Es eröffnet Conor, ihm drei Geschichten erzählen zu wollen. Danach müsse Conor die vierte Geschichte erzählen und er müsse die Wahrheit sagen. Zunächst ist Conor verärgert, hatte er vom Monster doch mehr Hilfe als „nur“ Geschichten erwartet. Trotzdem hört er, gezwungenermaßen, schließlich zu. Die erste Geschichte handelt von einem Prinzen, der später ein guter und weiser König werden soll, für seinen Thron aber eine unschuldige Bauernfrau ermordet. Gleichzeitig wird die böse und machthungrige Königin für genau diesen Mord zu Verantwortung gezogen, obwohl sie in diesem Fall unschuldig ist. Das Monster rettete die Königin.
Im restlichen Verlauf der Handlung erzählt das Monster zwei weitere Geschichten und wie angekündigt erzählt Conor schließlich eine vierte Geschichte – die Wahrheit.
Sprache und Interpretationsansätze
Die Geschichte ist aus der Sicht eines dreizehnjährigen Jungen erzählt.
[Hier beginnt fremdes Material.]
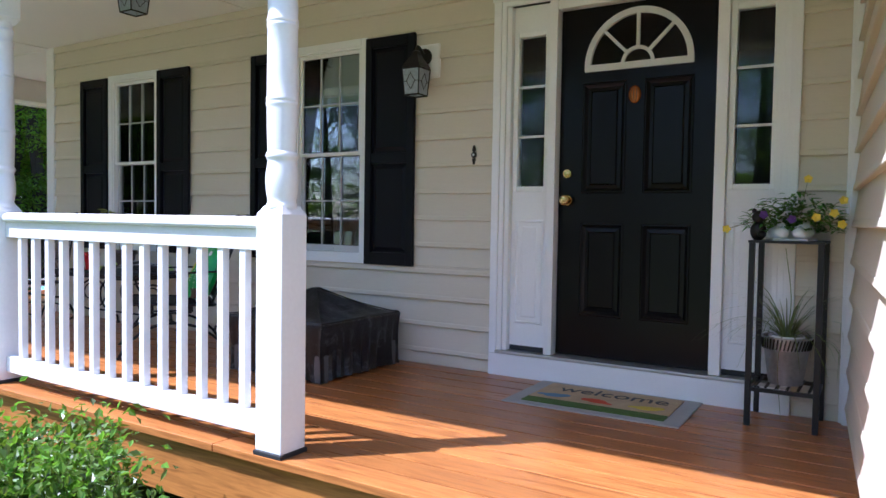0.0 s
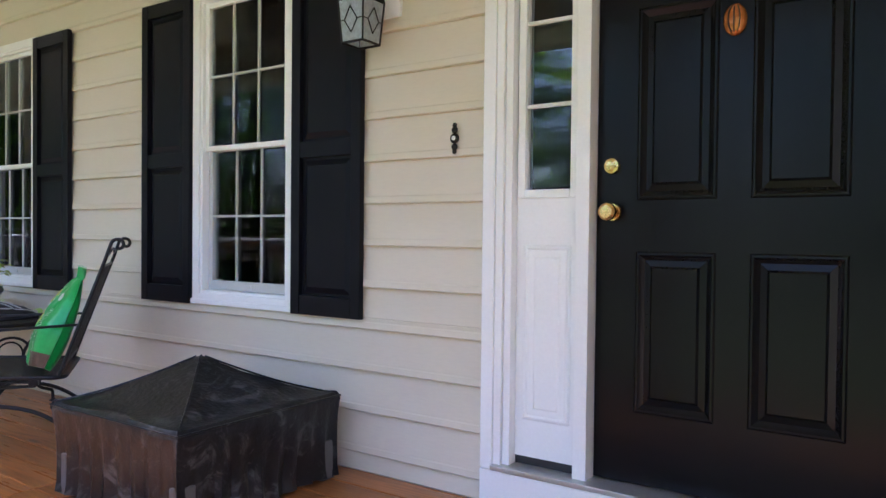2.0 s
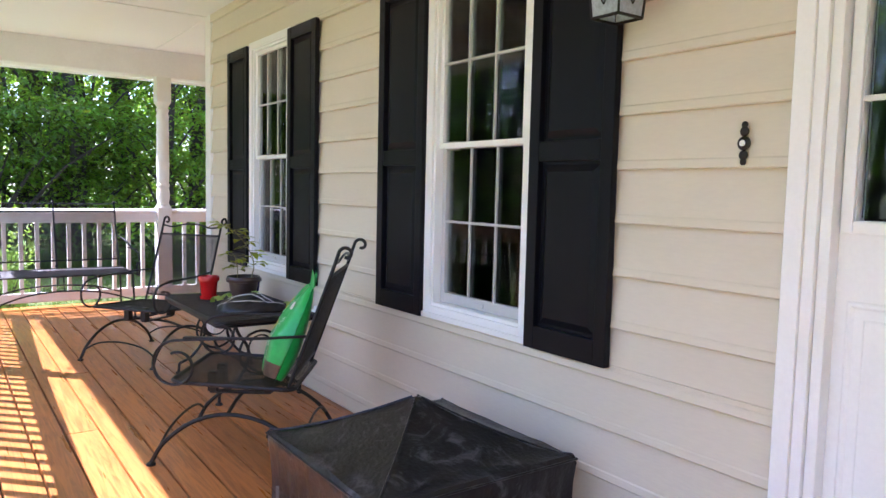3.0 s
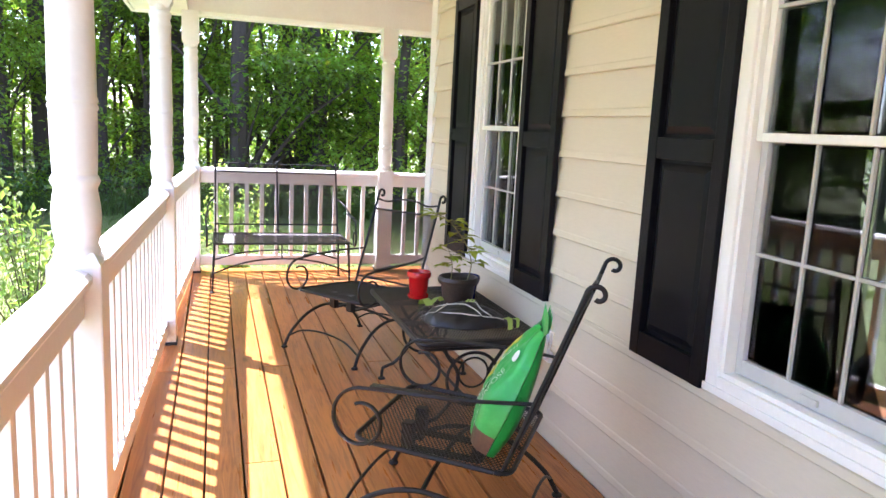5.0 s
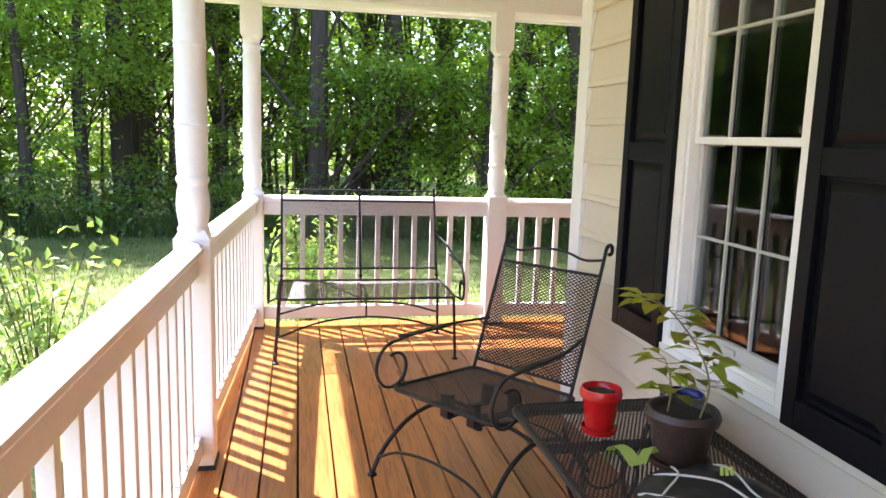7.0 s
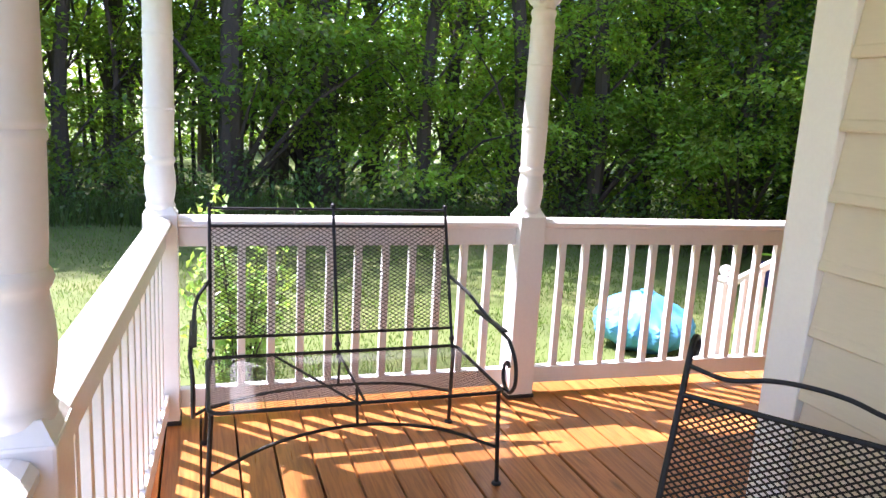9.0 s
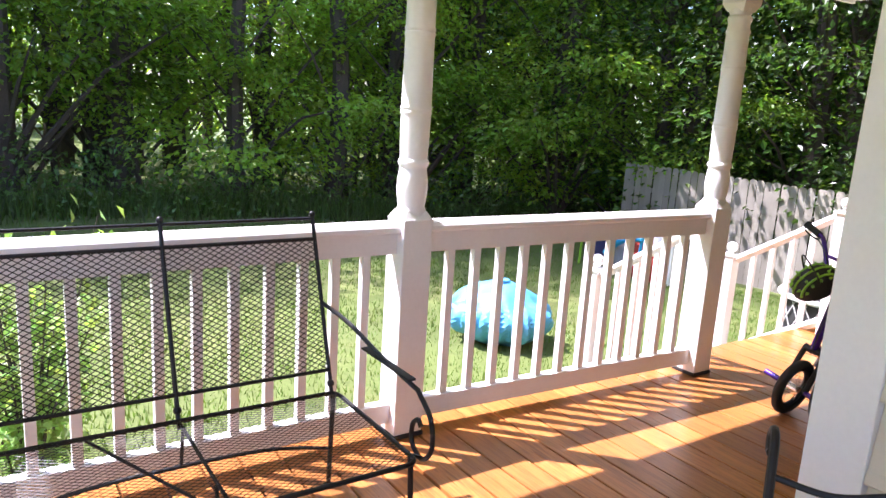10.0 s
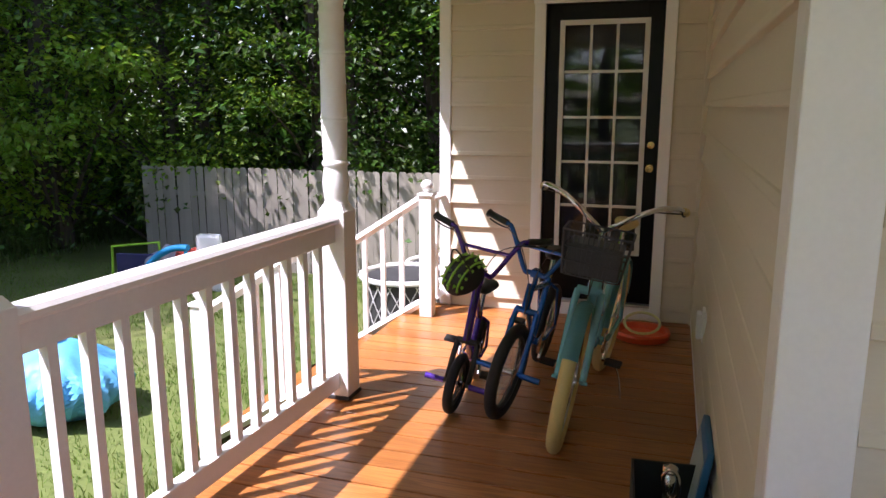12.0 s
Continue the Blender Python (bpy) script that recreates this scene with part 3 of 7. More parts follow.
def make_shutter(x0, x1):
    s = thing("shutter", (x0, -0.024, 0.638), "black two-panel window shutter fixed to the siding", "shutter", "window shutters")
    w, h = x1 - x0, 1.53
    bm = bmesh.new()
    t = -0.028
    bm_box(bm, 0, 0.052, t, 0, 0, h, 0.003)
    bm_box(bm, w - 0.052, w, t, 0, 0, h, 0.003)
    for zb, zt in ((0, 0.085), (0.685, 0.755), (h - 0.07, h)):
        bm_box(bm, 0.053, w - 0.053, t + 0.001, 0, zb, zt, 0.003)
    part("shutter_frame", bm, M_SHUTTER, s)
    for zb, zt in ((0.085, 0.685), (0.755, h - 0.07)):
        bm = bmesh.new()
        x_a, x_b = 0.053, w - 0.053
        rings = []
        for ins, y in ((0.0, -0.006), (0.012, -0.006), (0.035, -0.017), (0.037, -0.018)):
            rings.append([bm.verts.new(c) for c in ((x_a + ins, y, zb + ins), (x_b - ins, y, zb + ins), (x_b - ins, y, zt - ins), (x_a + ins, y, zt - ins))])
        for r, q in zip(rings, rings[1:]):
            for i in range(4):
                bm.faces.new((r[i], r[(i + 1) % 4], q[(i + 1) % 4], q[i]))
        bm.faces.new(rings[-1])
        part("raised_panel", bm, M_SHUTTER, s)
    return s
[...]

Die Sprache ist dementsprechend einfach: es werden häufig Parataxen verwendet, Fragestellungen auch in der Überschrift („wäre es möglich..?“), Umgangssprache („Treib´s nicht zu weit“), sowie viele wörtliche Reden.
Sprachlich finden sich viele negativ konnotierte, emotionale Begriffe („Angst“, „Finsternis“, „Albtraum“, „gequält“, „Gewissen“) , die vor allem die Sorge Conors um seine Mutter ausdrücken, aber auch seine Schuldgefühle. Genauso finster und bedrückend sind auch die Illustrationen im Buch und die Farbgebung und Kameraführung im Film.
„Wahrheit“ kristallisiert sich heraus als zentraler Begriff. Laut Aussage des Monsters ist „die Wahrheit sagen“, das einzige verlässlich richtige in einer sonst moralisch uneindeutigen Welt. Denn die erste Geschichte soll verdeutlichen, dass die Trennung zwischen gut und böse meist schwierig bis manchmal unmöglich ist. In diesem Fall verdiente die ansonsten böse Königin jedenfalls Rettung, weil sie in Wahrheit für den Mord nicht verantwortlich war. Wie in allen unklaren Situationen bleibt einem laut dem Monster nur, die Wahrheit zu sagen.
Aber so simpel das Rezept des Monsters scheinen mag, die Wahrheit zu sagen ist nicht einfach. Conor gelingt es erst, als er buchstäblich auf der Kippe steht und in seinem Albtraum von einem dunklen Sog verschlungen zu werden droht.
Die Eibe, aus der das Monster entsteht, dient als Symbol für die Heilung Conors. Dieser muss den nahenden Tod der Mutter akzeptieren und damit zurecht kommen. Das Monster hilft Conor, ins Leben zurückzufinden und nicht mit der Mutter in den Abgrund zu stürzen. Was er dazu verstehen und aussprechen muss, welche Wahrheit er sagen muss, ist eine Wahrheit, die nicht nur für diesen dreizehnjährigen Jungen in dieser hoffnungslosen Situation gilt, sondern für jeden Leser / Zuschauer.